◆ What is required: Starting at the first line of the listing below, repeat each line up to and including the one containing "of a camera". Leave out pictures.

◆ Material:

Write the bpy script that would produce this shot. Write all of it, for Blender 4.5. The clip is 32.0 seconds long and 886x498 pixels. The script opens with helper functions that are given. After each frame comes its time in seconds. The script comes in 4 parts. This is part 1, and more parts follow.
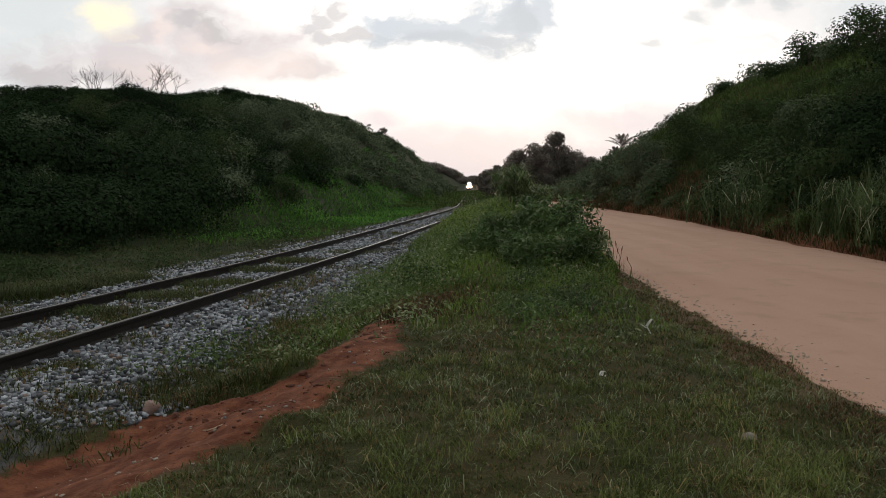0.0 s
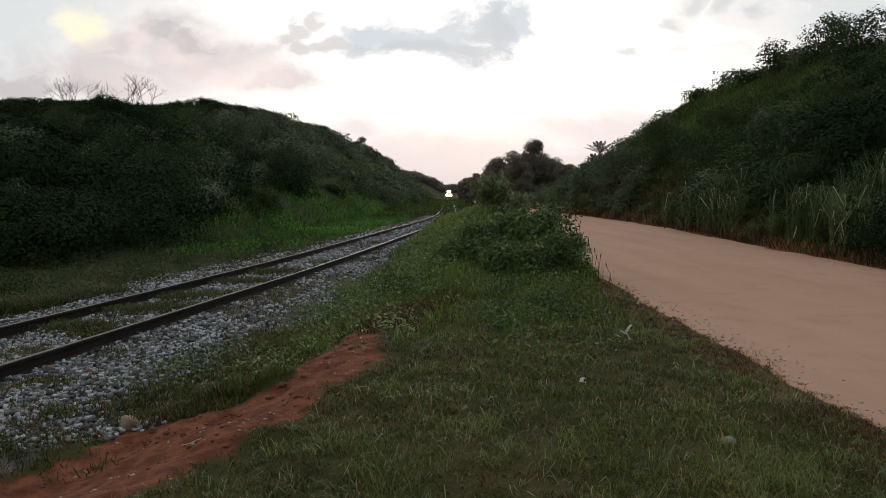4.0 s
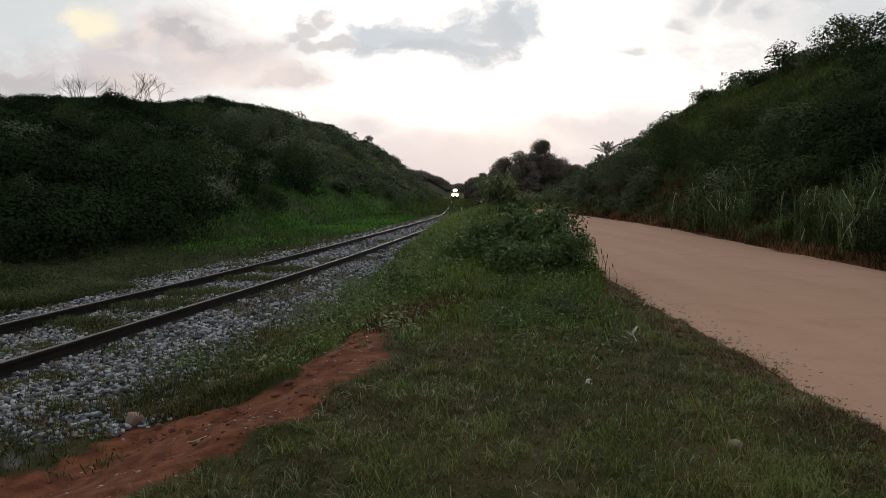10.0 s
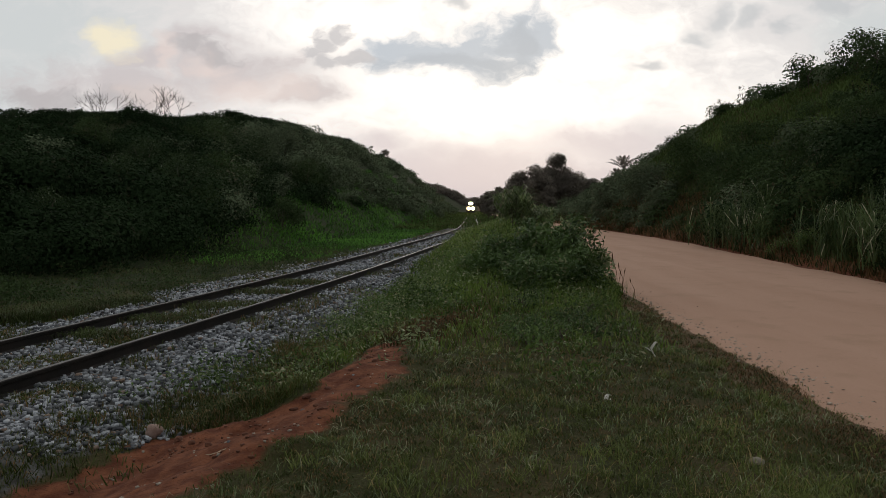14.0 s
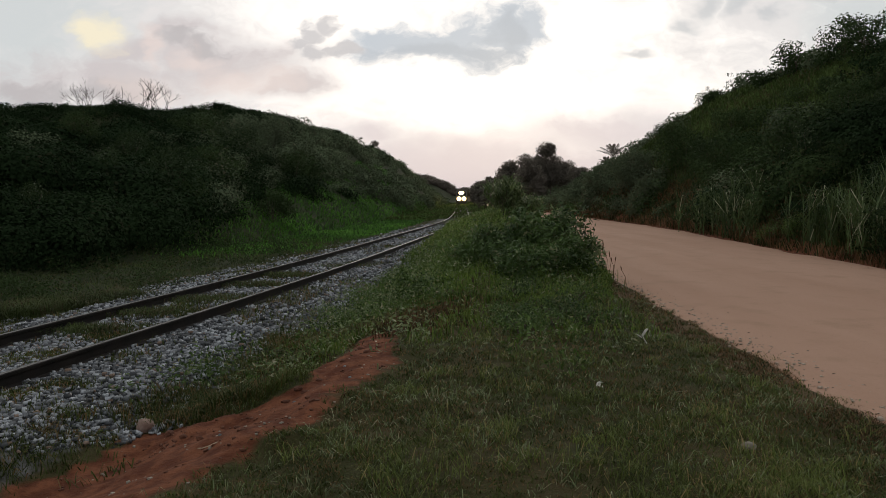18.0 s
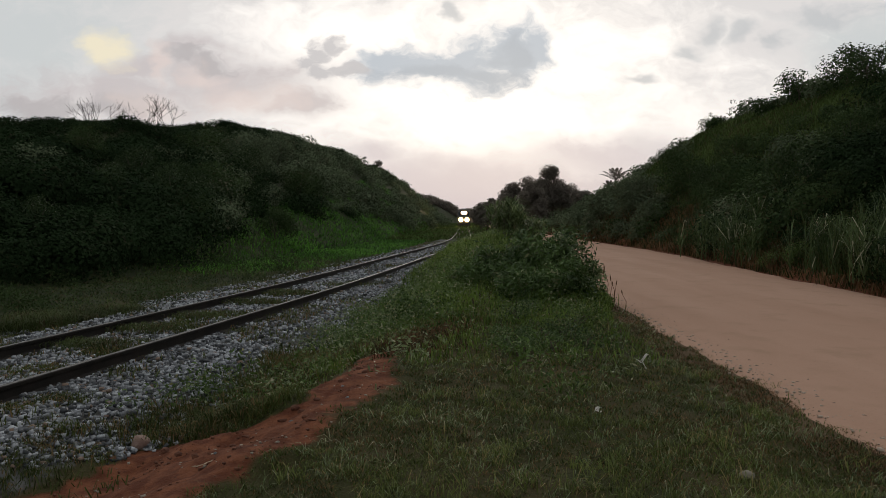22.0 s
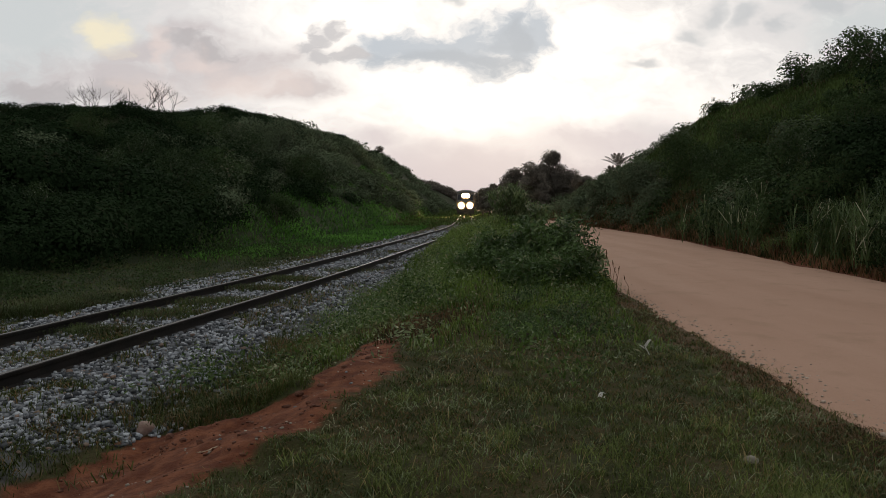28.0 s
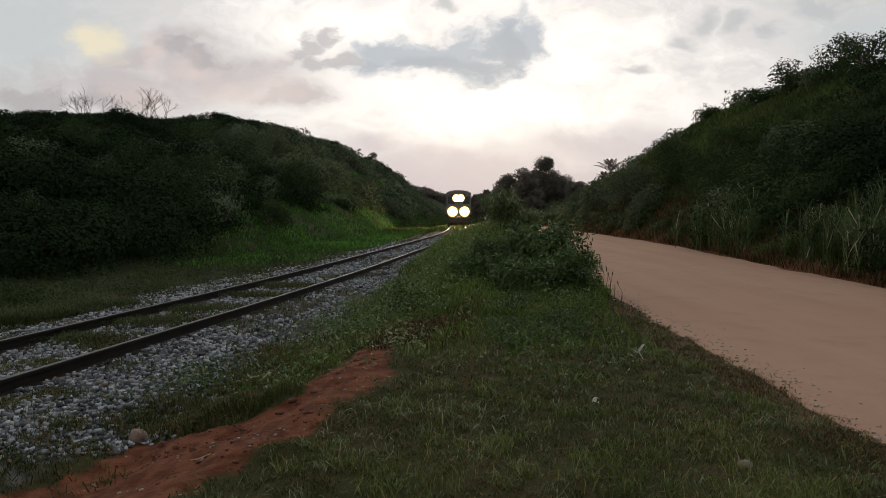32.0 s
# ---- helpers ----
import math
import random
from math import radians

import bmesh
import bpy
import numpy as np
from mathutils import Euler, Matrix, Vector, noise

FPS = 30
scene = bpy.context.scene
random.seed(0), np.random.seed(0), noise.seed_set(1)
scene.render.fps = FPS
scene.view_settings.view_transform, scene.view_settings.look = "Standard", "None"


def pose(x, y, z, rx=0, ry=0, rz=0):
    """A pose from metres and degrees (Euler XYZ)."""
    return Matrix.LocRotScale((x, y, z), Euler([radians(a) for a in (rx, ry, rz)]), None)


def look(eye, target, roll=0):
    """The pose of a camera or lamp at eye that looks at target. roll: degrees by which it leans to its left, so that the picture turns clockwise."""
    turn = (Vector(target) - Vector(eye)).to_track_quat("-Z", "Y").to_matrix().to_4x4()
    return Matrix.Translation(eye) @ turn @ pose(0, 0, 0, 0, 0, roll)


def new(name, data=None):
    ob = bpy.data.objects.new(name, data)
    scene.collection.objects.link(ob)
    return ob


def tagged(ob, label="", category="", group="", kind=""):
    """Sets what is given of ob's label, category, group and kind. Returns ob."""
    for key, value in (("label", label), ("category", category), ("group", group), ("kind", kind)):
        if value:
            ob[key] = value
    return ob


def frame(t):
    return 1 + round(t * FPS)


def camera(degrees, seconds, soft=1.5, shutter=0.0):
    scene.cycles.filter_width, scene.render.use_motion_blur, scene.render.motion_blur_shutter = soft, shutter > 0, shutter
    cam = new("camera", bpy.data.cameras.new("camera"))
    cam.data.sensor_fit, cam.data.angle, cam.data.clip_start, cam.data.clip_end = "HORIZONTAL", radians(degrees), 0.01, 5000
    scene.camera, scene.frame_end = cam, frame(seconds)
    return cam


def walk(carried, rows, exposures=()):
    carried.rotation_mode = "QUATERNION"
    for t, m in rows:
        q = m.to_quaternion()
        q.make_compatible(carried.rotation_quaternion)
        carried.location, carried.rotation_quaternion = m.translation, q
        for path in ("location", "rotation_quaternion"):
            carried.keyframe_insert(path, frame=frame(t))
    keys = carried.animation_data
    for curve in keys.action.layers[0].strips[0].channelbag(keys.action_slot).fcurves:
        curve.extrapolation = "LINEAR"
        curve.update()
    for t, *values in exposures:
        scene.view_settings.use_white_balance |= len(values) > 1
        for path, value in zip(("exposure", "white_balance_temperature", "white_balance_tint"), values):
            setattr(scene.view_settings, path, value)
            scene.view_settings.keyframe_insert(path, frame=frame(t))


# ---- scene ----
# One plan: x right, y along the valley, z up from the rail heads; broad gauge track 1.6 m, eye 1.63 m above the rails.
SECONDS = 32.0
cam = camera(62.0, SECONDS, soft=0.75)
PATH = [
    (0.0, -0.001, 0.006, 1.623, -4.83, -0.14, 0.83),
    (0.5, 0.001, 0.005, 1.626, -4.51, 0.09, 1.21),
    (1.0, -0.001, 0.001, 1.634, -3.80, -0.09, 0.56),
    (1.5, 0.006, -0.007, 1.631, -3.89, -0.36, 0.50),
    (2.0, 0.007, 0.004, 1.629, -4.05, -0.32, 0.31),
    (2.5, 0.015, 0.012, 1.627, -4.06, -0.16, -0.07),
    (3.0, 0.006, 0.007, 1.621, -4.05, -0.14, -0.52),
    (3.5, 0.010, 0.011, 1.624, -4.18, 0.42, -0.93),
    (5.5, 0.011, 0.009, 1.629, -4.01, 0.29, -0.11),
    (6.0, 0.011, 0.005, 1.634, -3.68, 0.49, -0.21),
    (6.5, 0.008, 0.003, 1.633, -3.22, 0.60, -0.47),
    (7.0, 0.007, -0.004, 1.634, -2.87, 0.45, -0.20),
    (7.5, -0.003, -0.006, 1.628, -3.53, 0.16, 0.20),
    (8.0, 0.001, 0.007, 1.633, -3.67, 0.08, -0.17),
    (8.5, 0.004, 0.003, 1.629, -3.62, 0.06, 0.07),
    (9.0, -0.000, -0.000, 1.630, -3.64, 0.00, 0.00),
    (9.5, 0.001, 0.005, 1.632, -3.45, 0.07, 0.56),
    (10.0, 0.002, 0.018, 1.627, -4.22, 0.01, -0.26),
    (10.5, -0.004, 0.012, 1.629, -4.05, -0.01, -0.03),
    (11.0, -0.006, 0.018, 1.631, -4.04, 0.31, 0.00),
    (11.5, -0.015, 0.011, 1.626, -3.90, 0.03, 0.25),
    (12.0, -0.026, 0.015, 1.626, -3.70, -0.79, 0.15),
    (12.5, -0.032, 0.017, 1.638, -2.58, 0.13, 0.19),
    (13.0, -0.024, 0.011, 1.637, -2.75, -0.25, 0.10),
    (13.5, -0.025, -0.003, 1.635, -3.02, -0.19, 1.06),
    (15.5, -0.011, 0.015, 1.635, -3.41, 0.29, 0.37),
    (16.0, -0.022, 0.014, 1.629, -3.58, 0.29, 1.20),
    (16.5, -0.019, 0.019, 1.628, -3.51, 0.14, 1.26),
    (17.0, -0.026, 0.018, 1.626, -3.50, 0.00, 1.62),
    (17.5, -0.022, 0.020, 1.630, -3.57, 0.25, 0.58),
    (18.0, -0.015, 0.027, 1.625, -3.90, 0.61, 0.22),
    (18.5, -0.022, 0.035, 1.631, -3.67, 0.26, -0.57),
    (19.0, -0.011, 0.021, 1.630, -3.14, 0.29, 0.82),
    (19.5, -0.008, 0.028, 1.629, -3.23, 0.52, 0.22),
    (20.0, -0.022, 0.019, 1.629, -2.83, -0.06, 0.79),
    (20.5, -0.023, 0.017, 1.631, -2.66, -0.13, 0.63),
    (21.0, -0.019, 0.010, 1.633, -2.35, -0.30, 1.00),
    (21.5, -0.013, 0.018, 1.635, -2.30, -0.15, 1.04),
    (22.0, -0.005, 0.022, 1.632, -2.31, -0.46, 0.41),
    (22.5, -0.012, 0.032, 1.647, -2.52, -0.16, 0.41),
    (23.0, -0.018, 0.034, 1.641, -2.56, 0.40, 0.42),
    (23.5, -0.025, 0.040, 1.636, -2.90, -0.07, 0.65),
    (24.0, -0.012, 0.039, 1.632, -3.04, -0.11, 0.54),
    (24.5, -0.027, 0.048, 1.624, -3.89, -0.08, 0.67),
    (25.0, -0.026, 0.043, 1.623, -4.11, 0.01, 0.69),
    (25.5, -0.011, 0.038, 1.626, -4.06, 0.41, 0.60),
    (27.5, -0.027, 0.033, 1.627, -3.56, -0.55, 0.31),
    (28.0, -0.021, 0.035, 1.634, -3.42, -0.35, 0.52),
    (28.5, -0.021, 0.042, 1.624, -3.64, -0.41, 0.20),
    (29.0, -0.018, 0.042, 1.634, -3.28, -0.47, -0.01),
    (29.5, -0.023, 0.035, 1.629, -2.76, -0.34, -0.01),
    (30.0, -0.021, 0.037, 1.634, -2.79, -0.40, 0.43),
    (30.5, -0.017, 0.035, 1.639, -2.45, -0.11, 0.18),
    (31.0, -0.019, 0.041, 1.636, -2.48, -0.13, 0.01),
    (31.5, -0.020, 0.039, 1.633, -2.70, -0.14, -0.05),
    (32.0, -0.019, 0.038, 1.629, -2.94, -0.16, 0.02),
]
EXPOSURES = [(0.0, 0.20), (3.0, 0.17), (6.0, 0.12), (9.0, 0.07), (11.0, 0.03), (12.2, 0.02), (13.0, -0.14), (16.0, -0.04), (19.0, -0.08), (22.0, -0.16), (24.0, -0.22), (25.0, -0.12), (28.0, -0.12), (31.0, -0.19), (32.0, -0.20)]
walk(cam, [(t, pose(x, y, z, 90 + p, r, w)) for t, x, y, z, p, r, w in PATH], EXPOSURES)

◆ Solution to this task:
Write the bpy script that would produce this shot. Write all of it, for Blender 4.5. The clip is 32.0 seconds long and 886x498 pixels. The script opens with helper functions that are given. After each frame comes its time in seconds. The script comes in 4 parts. This is part 1, and more parts follow.
0.0 s
4.0 s
10.0 s
14.0 s
18.0 s
22.0 s
28.0 s
32.0 s
# ---- helpers ----
import math
import random
from math import radians

import bmesh
import bpy
import numpy as np
from mathutils import Euler, Matrix, Vector, noise

FPS = 30
scene = bpy.context.scene
random.seed(0), np.random.seed(0), noise.seed_set(1)
scene.render.fps = FPS
scene.view_settings.view_transform, scene.view_settings.look = "Standard", "None"


def pose(x, y, z, rx=0, ry=0, rz=0):
    """A pose from metres and degrees (Euler XYZ)."""
    return Matrix.LocRotScale((x, y, z), Euler([radians(a) for a in (rx, ry, rz)]), None)


def look(eye, target, roll=0):
    """The pose of a camera or lamp at eye that looks at target. roll: degrees by which it leans to its left, so that the picture turns clockwise."""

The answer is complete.